Brands are quietly deploying AI-generated fake influencers to sell you products—and binding the people who build them with non-disclosure agreements so you never find out the difference. Meanwhile, the working-class communities who were promised economic relief are watching their livelihoods slip further away, whether the replacement comes from a server farm or a broken political pledge.
This is the next phase of the squeeze on ordinary people: not just offshoring your job, but replacing your face, your voice, your testimony with a simulation that costs pennies and never complains. Two Guardian investigations published within 48 hours of each other paint one unified picture—the people at the top keep finding new ways to manufacture consent, and the people at the bottom keep paying for it.
The technology investigation found that brands promoting products online are increasingly turning to AI-generated content that mimics genuine customer experiences—with zero disclosure that the "people" featured aren't real. Creators building these AI influencers are being forced to sign NDAs so they can't talk about their work.
One example: a photo app called Once posted Instagram videos showing what appears to be an AI-generated bride crying and praising the app at her wedding. "Everyone expected a no-phone wedding, so I gave them cameras instead," she says. Once didn't respond when asked about it.
Another video shows a woman who appears to be AI-generated promoting Maket, an AI housing design app. Maket admitted AI influencers have been "one of several ways for us to test creative concepts and marketing hooks at a small scale before investing in broader campaigns"—framing replacement as mere experimentation.
A Dubai-based fashion brand called Ashle posted photos of a woman wearing its clothes at a restaurant. The woman appeared to have an extra finger—a telltale AI artifact. After the Guardian asked about it, Ashle deleted the photos, claiming they were removed because "those particular designs are no longer part of the collection, not because they were AI-generated."

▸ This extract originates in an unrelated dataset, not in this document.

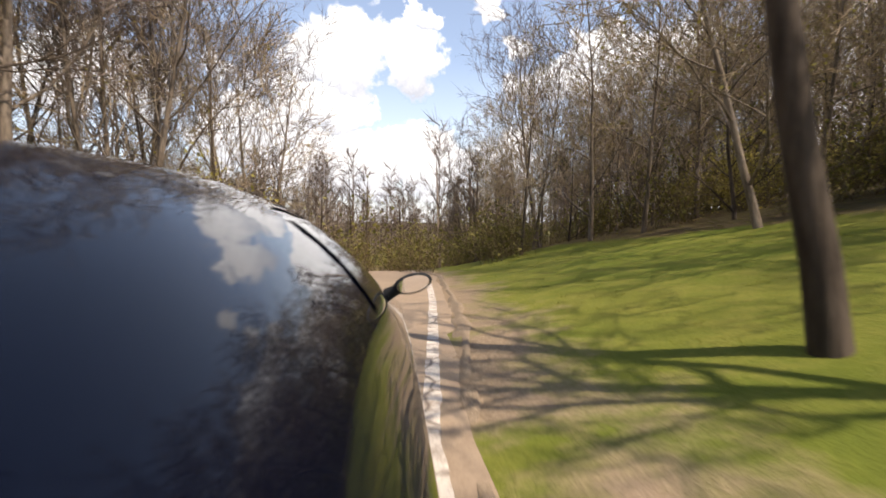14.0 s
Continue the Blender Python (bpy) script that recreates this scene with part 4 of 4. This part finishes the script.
def build_car():
    paint = Mat("dark_blue_metallic_paint", 0.45, 0.0, 0.03)
    flake = paint.noise(900, 2)
    paint.colour(paint.mix(paint.ramp(flake, (0.4, 0.0), (0.6, 1.0)), (0.0006, 0.0012, 0.005), (0.0009, 0.0017, 0.007)))
    paint.b.inputs["Coat Weight"].default_value, paint.b.inputs["Coat Roughness"].default_value, paint.b.inputs["Coat IOR"].default_value = 1.0, 0.03, 1.3
    glass = mat_plain("tinted_car_glass", (0.012, 0.014, 0.016), 0.04, 0, 5, 0.1, 0.7)
    rubber = mat_plain("black_rubber", (0.02, 0.02, 0.02), 0.75, 0, 40, 0.2)
    alloy = mat_plain("silver_alloy", (0.55, 0.55, 0.56), 0.3, 0.9, 30, 0.1)
    silver = mat_plain("mirror_silver", (0.9, 0.9, 0.9), 0.02, 1.0, 1, 0.0)
    lamp_red = mat_plain("red_lamp_plastic", (0.16, 0.008, 0.008), 0.08, 0, 30, 0.1, 0.6)
    car = thing("car", "glossy dark blue coupe with a rounded tail on the road", "car")
    V, F = car_patch(-1.05, 3.6, 0, 1, 60, 30)
    W, G = car_patch(-1.05, 3.6, 0, 1, 60, 30, 0, True)
    n = len(V)
    ends = [[i * 31 + j for j in range(31)] for i in (0, 60)]
    caps = [tuple(e) + tuple(n + k for k in reversed(e[:-1])) for e in ends]
    sill = [(i * 31, (i + 1) * 31, n + (i + 1) * 31, n + i * 31) for i in range(60)]
    me = mesh_of("body", V + W, F + [tuple(n + k for k in f) for f in G] + [caps[0], caps[1][::-1]] + sill, paint.m, True)
    bm = bmesh.new()
    bm.from_mesh(me)
    bmesh.ops.remove_doubles(bm, verts=bm.verts, dist=0.0005)
    bmesh.ops.recalc_face_normals(bm, faces=bm.faces)
    bm.to_mesh(me)
    bm.free()
    part("body", me, car)
    for left in (False, True):
        part("side_window", mesh_of("side_window", *car_patch(0.95, 1.72, 0.54, 0.68, 14, 6, 0.004, left), glass, True), car, "dark tinted side window")
        part("window_trim", mesh_of("window_trim", *car_patch(1.0, 1.9, 0.70, 0.708, 20, 1, 0.004, left), rubber, True), car, "black window trim")
        part("door_seam", mesh_of("door_seam", *car_patch(0.42, 0.43, 0.06, 0.47, 1, 14, 0.002, left), rubber, True), car, "dark door gap")
        part("door_seam", mesh_of("door_seam", *car_patch(1.86, 1.87, 0.06, 0.47, 1, 14, 0.002, left), rubber, True), car, "dark door gap")
        part("tail_lamp", mesh_of("tail_lamp", *car_patch(-1.0, -0.72, 0.33, 0.44, 8, 5, 0.005, left), lamp_red, True), car, "dark red tail lamp")
        part("bumper_seam", mesh_of("bumper_seam", *car_patch(-1.04, -0.45, 0.285, 0.292, 14, 1, 0.003, left), rubber, True), car, "dark bumper gap")
        sgn = -1 if left else 1
        bm = bmesh.new()
        bmesh.ops.create_uvsphere(bm, u_segments=20, v_segments=12, radius=1.0)
        for v in bm.verts:
            v.co = Vector((sgn * 0.925 + v.co.x * 0.072, 1.83 + (v.co.y * 0.07 if v.co.y > 0 else v.co.y * 0.02), 0.985 + v.co.z * 0.038 + v.co.x * sgn * 0.012))
        pod = bpy.data.meshes.new("mirror")
        bm.to_mesh(pod)
        bm.free()
        pod.materials.append(rubber)
        pod.polygons.foreach_set("use_smooth", [True] * len(pod.polygons))
        pm = part("mirror", pod, car, "small oval wing mirror")
        ring = [(sgn * 0.925 + 0.060 * math.cos(a), 1.806 - 0.004, 0.985 + 0.030 * math.sin(a) + 0.010 * sgn * math.cos(a)) for a in [2 * math.pi * i / 24 for i in range(24)]]
        part("mirror_glass", mesh_of("mirror_glass", ring, [tuple(range(24))[:: 1 if not left else -1]], silver), pm, "silver mirror glass")
        arm = Tubes(3)
        arm.tube([Vector((sgn * 0.80, 1.88, 0.93)), Vector((sgn * 0.86, 1.86, 0.96)), Vector((sgn * 0.90, 1.84, 0.975))], [0.03, 0.022, 0.02], 8)
        part("mirror_arm", mesh_of("mirror_arm", arm.v, arm.f, rubber, True), pm)
        for u in (-0.02, 2.62):
            tyre = part("wheel", mesh_of("wheel", *turned([(-0.10, 0.20), (-0.11, 0.26), (-0.10, 0.32), (-0.06, 0.335), (0.06, 0.335), (0.10, 0.32), (0.11, 0.26), (0.10, 0.20), (-0.10, 0.20)]), rubber, True), car, "black tyre")
            tyre.location = (sgn * 0.80, u, 0.335)
            part("rim", mesh_of("rim", *turned([(sgn * 0.085, 0.205), (sgn * 0.10, 0.20), (sgn * 0.06, 0.17), (sgn * 0.05, 0.06), (sgn * 0.075, 0.03), (sgn * 0.075, 0.001)]), alloy, True), tyre, "silver alloy rim")
    for nm, u0, u1 in (("rear_window", -0.42, 0.25), ("windscreen", 1.38, 1.92)):
        V, F = car_patch(u0, u1, 0.78, 1, 10, 8, 0.004)
        W, G = car_patch(u0, u1, 0.78, 1, 10, 8, 0.004, True)
        part(nm, mesh_of(nm, V + W, F + [tuple(len(V) + k for k in f) for f in G], glass, True), car, "dark tinted glass")
    # it stands at the roadside where the walk ends, tilted with the falling, cambered road
    start, head = pose(*PATH[0][1:]), radians(5.3)
    at_start = Matrix.Translation((-0.875 * math.cos(head), -0.875 * math.sin(head), 0.0)) @ Matrix.Rotation(head, 4, "Z")
    car.matrix_basis = pose(*PATH[-1][1:]) @ start.inverted() @ at_start
    return car


build_car()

Consumer group Which? found that 70% of people cannot correctly identify all real and fake videos they were shown. "It is concerning that consumers are not able to trust" what they see online, said Lisa Barber, Which? Tech editor. The EU's AI Act will require labeling of AI-generated content starting in August—but that won't apply in the UK, and there is no equivalent requirement in the United States.

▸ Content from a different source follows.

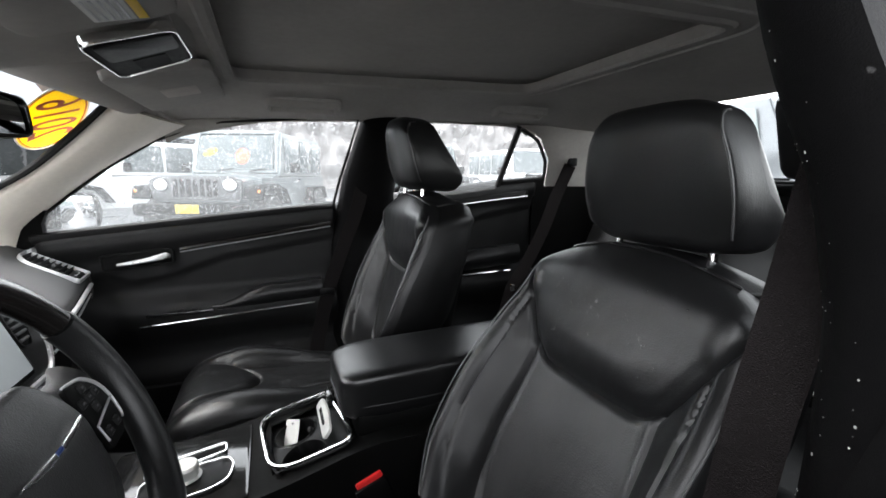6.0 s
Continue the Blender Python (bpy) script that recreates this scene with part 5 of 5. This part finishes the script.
oc = thing("overhead_console", (0.0, 0, 1.37), "grey overhead console with dark gloss panel in the headliner", "overhead console")
part("housing", slab_grid(lambda u, v: V(-0.22 + 0.34 * u, -0.115 + 0.23 * v, 1.318 + 0.075 * u - 0.012 * math.sin(math.pi * v) ** 0.5 * math.sin(math.pi * u) ** 0.5), lambda u, v: V(-0.22 + 0.34 * u, -0.125 + 0.25 * v, 1.41), 16, 16), LINER, oc)
OM = axes((0.018, 0, 1.352), (1, 0, 0.36), (0, -1, 0))
oo = rounded([(-0.06, -0.095), (0.055, -0.08), (0.055, 0.08), (-0.06, 0.095)], 0.02, 4)
part("dark_panel", plate(oo, 0.012, OM, 0.003), MATTE, oc, "black panel")
part("recess", plate(rounded([(-0.05, 0.0), (0.048, 0.0), (0.048, 0.068), (-0.05, 0.078)], 0.01, 4), 0.003, OM @ Matrix.Translation((0, 0, 0.0115)), 0.001), PLASTIC, oc)
part("chrome_edge", rim(offset(ccw(oo), -0.003), 0.004, 0.014, OM), CHROME, oc)
for y in (-0.04, 0.04):
    part("map_lamp", box((0.05, 0.035, 0.004), (0, 0, 0), 0.002, 1, OM @ Matrix.Translation((0.0, -0.045 + 0.3 * y, 0.011))), MATTE, oc)
settle(oc)
for x in (0.29, 1.0):
    gh = thing("grab_handle", (x, 0.5, 1.38), "grey folded grab handle on the roof rail", "grab handle", "grab handles")
    zz = liner_z(x, 0.485)
    slope = (liner_z(x, 0.57) - liner_z(x, 0.47)) / 0.1
    GH = axes((x, 0.485, zz), (1, 0, 0), (0, -1, -slope))
    GH = GH if GH.col[2].z < 0 else GH @ Matrix.Rotation(math.pi, 4, "X")
    fr = rounded([(-0.105, -0.034), (0.105, -0.034), (0.105, 0.034), (-0.105, 0.034)], 0.022, 5)
    part("mount", plate(fr, 0.008, GH @ Matrix.Translation((0, 0, -0.003)), 0.003), LINER, gh)
    part("grip", rim(offset(ccw(fr), 0.004), 0.018, 0.022, GH), LINER, gh)
    settle(gh)

# ---- belts ----
pb = thing("seat_belt", (0.4, 0.66, 0.5), "dark webbing seat belt hanging along the middle pillar", "seat belt", "front seat belts")
part("strap", ribbon(spline([(0.50, 0.655, 1.20), (0.47, 0.662, 1.06), (0.41, 0.672, 0.90), (0.36, 0.678, 0.76), (0.32, 0.675, 0.60), (0.30, 0.66, 0.5)], 5), V(1, 0, 0.1), 0.047, 0.0016), WEB, pb)
part("guide", box((0.06, 0.014, 0.03), (0.505, 0.665, 1.215), 0.006), PLASTIC, pb)
part("tongue", box((0.05, 0.008, 0.026), (0.355, 0.672, 0.757), 0.004), PLASTIC, pb, "black buckle tongue")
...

The same outlet's analysis of UK government data shows the communities most desperate for change got the opposite of what they were promised. Leave-voting areas saw foreign worker growth more than double in relative terms—Wigan went from under 5% non-UK payrolled employees to nearly 10%—while the national average grew just 40%. These same areas became relatively more deprived, falling further behind on health, housing, and services. Anand Menon, director of The UK in a Changing Europe, put it plainly: "People react to change. An extra 10,000 immigrants in central London might barely register, but 200 new arrivals in Boston might be noticed."

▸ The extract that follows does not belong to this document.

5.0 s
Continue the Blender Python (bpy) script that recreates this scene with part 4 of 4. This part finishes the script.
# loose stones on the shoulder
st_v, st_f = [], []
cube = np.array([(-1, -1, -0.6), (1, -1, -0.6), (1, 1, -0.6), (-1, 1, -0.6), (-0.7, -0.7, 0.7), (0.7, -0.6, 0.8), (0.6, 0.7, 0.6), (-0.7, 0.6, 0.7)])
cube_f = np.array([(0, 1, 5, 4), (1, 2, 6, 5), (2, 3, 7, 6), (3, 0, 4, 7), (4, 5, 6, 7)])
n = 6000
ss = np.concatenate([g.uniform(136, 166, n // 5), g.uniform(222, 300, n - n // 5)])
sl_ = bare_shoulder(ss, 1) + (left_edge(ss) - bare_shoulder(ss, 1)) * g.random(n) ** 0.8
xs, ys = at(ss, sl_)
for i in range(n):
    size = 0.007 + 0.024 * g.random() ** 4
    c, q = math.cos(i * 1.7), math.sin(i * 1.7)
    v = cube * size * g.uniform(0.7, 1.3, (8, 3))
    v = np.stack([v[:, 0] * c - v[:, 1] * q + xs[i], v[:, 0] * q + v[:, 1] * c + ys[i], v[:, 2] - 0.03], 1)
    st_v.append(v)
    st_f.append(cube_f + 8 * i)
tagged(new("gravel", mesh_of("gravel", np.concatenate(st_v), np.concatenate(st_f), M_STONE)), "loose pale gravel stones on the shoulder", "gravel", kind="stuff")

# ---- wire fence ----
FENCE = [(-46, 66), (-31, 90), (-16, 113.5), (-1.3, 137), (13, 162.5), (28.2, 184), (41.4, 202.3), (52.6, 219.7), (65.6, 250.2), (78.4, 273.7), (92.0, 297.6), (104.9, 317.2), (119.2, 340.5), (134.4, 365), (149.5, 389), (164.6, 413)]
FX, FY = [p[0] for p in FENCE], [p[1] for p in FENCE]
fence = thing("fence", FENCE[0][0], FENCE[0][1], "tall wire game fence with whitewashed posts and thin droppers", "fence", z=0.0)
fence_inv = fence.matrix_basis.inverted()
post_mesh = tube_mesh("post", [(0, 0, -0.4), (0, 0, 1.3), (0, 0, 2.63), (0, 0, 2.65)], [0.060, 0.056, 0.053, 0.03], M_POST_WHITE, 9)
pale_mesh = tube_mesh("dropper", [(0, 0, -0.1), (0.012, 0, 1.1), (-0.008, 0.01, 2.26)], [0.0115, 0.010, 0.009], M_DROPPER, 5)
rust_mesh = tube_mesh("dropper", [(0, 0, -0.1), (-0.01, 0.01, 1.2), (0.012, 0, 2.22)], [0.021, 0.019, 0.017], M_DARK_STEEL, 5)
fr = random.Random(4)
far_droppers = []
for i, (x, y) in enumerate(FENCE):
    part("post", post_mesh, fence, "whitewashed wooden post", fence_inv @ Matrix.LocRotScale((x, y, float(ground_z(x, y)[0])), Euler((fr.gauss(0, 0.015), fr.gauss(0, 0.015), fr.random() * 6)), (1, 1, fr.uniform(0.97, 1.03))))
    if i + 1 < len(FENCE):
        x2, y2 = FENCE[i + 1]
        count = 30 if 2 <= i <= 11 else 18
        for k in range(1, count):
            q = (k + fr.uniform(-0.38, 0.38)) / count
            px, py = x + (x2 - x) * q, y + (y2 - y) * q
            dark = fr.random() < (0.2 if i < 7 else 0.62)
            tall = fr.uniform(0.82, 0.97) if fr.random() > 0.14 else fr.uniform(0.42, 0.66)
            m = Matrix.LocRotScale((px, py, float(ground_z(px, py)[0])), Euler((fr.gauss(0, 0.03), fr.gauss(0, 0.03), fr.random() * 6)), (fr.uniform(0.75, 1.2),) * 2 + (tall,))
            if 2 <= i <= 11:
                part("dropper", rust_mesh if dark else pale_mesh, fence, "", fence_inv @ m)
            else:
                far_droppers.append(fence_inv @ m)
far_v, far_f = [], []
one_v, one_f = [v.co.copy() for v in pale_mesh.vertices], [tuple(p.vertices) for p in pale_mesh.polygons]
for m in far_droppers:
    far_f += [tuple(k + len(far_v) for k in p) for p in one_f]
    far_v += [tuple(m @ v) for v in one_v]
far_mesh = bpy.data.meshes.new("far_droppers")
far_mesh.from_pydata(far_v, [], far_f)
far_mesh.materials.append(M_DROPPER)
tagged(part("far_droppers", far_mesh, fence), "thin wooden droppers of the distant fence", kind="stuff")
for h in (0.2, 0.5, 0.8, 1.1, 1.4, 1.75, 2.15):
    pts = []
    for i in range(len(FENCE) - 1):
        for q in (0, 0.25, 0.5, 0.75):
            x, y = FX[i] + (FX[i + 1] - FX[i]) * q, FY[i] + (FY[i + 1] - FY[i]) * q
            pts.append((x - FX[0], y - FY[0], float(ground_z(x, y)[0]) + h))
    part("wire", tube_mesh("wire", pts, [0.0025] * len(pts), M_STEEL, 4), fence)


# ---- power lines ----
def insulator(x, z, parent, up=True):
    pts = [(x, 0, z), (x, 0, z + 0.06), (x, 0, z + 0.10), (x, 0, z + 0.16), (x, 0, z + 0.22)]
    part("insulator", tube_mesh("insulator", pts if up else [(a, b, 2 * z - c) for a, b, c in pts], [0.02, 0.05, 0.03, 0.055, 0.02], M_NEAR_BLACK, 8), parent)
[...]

The Guardian notes the trends "should not be mistaken for cause and effect"—but the political reality is clear. People were promised one thing and delivered another.
The AI bride crying over a disposable camera app isn't real. The promise that voting the right way would fix your town wasn't either. The question now is who writes the rules for what's allowed to be fake—and whether anyone in power will ever have to tell you when they're doing it.